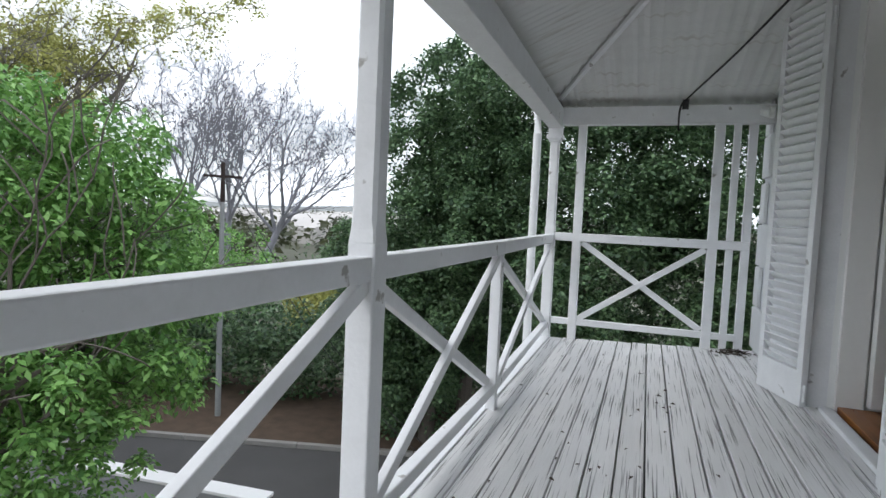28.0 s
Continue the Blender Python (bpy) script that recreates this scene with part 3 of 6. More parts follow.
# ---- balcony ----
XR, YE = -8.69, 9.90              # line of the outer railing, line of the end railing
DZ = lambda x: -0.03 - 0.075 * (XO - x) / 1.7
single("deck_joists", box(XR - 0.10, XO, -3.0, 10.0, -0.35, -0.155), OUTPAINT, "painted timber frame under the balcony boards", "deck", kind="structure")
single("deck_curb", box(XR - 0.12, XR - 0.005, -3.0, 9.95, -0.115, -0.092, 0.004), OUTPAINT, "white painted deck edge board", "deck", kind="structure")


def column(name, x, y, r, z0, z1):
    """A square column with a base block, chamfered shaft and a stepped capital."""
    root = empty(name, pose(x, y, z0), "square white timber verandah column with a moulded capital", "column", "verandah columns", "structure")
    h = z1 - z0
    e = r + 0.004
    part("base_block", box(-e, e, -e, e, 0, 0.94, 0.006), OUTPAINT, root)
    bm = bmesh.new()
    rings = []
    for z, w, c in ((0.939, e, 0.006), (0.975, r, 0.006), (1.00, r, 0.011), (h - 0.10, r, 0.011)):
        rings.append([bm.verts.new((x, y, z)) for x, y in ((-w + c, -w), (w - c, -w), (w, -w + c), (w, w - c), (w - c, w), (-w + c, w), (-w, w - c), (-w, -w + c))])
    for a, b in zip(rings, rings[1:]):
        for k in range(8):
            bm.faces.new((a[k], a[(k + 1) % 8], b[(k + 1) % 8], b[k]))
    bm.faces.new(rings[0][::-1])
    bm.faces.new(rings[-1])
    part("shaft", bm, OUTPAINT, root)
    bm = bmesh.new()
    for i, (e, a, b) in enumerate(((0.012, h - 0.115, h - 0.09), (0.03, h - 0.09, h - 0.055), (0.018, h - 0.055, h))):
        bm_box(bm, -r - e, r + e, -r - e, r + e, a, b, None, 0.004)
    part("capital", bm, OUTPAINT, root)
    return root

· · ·

TASK DIRECTIONS = Transcribe the material as is, with images omitted.

WRITTEN SOLUTION =
28.0 s
Continue the Blender Python (bpy) script that recreates this scene with part 3 of 6. More parts follow.
# ---- balcony ----
XR, YE = -8.69, 9.90              # line of the outer railing, line of the end railing
DZ = lambda x: -0.03 - 0.075 * (XO - x) / 1.7
single("deck_joists", box(XR - 0.10, XO, -3.0, 10.0, -0.35, -0.155), OUTPAINT, "painted timber frame under the balcony boards", "deck", kind="structure")
single("deck_curb", box(XR - 0.12, XR - 0.005, -3.0, 9.95, -0.115, -0.092, 0.004), OUTPAINT, "white painted deck edge board", "deck", kind="structure")


def column(name, x, y, r, z0, z1):
    """A square column with a base block, chamfered shaft and a stepped capital."""
    root = empty(name, pose(x, y, z0), "square white timber verandah column with a moulded capital", "column", "verandah columns", "structure")
    h = z1 - z0
    e = r + 0.004
    part("base_block", box(-e, e, -e, e, 0, 0.94, 0.006), OUTPAINT, root)
    bm = bmesh.new()
    rings = []
    for z, w, c in ((0.939, e, 0.006), (0.975, r, 0.006), (1.00, r, 0.011), (h - 0.10, r, 0.011)):
        rings.append([bm.verts.new((x, y, z)) for x, y in ((-w + c, -w), (w - c, -w), (w, -w + c), (w, w - c), (w - c, w), (-w + c, w), (-w, w - c), (-w, -w + c))])
    for a, b in zip(rings, rings[1:]):
        for k in range(8):
            bm.faces.new((a[k], a[(k + 1) % 8], b[(k + 1) % 8], b[k]))
    bm.faces.new(rings[0][::-1])
    bm.faces.new(rings[-1])
    part("shaft", bm, OUTPAINT, root)
    bm = bmesh.new()
    for i, (e, a, b) in enumerate(((0.012, h - 0.115, h - 0.09), (0.03, h - 0.09, h - 0.055), (0.018, h - 0.055, h))):
        bm_box(bm, -r - e, r + e, -r - e, r + e, a, b, None, 0.004)
    part("capital", bm, OUTPAINT, root)
    return root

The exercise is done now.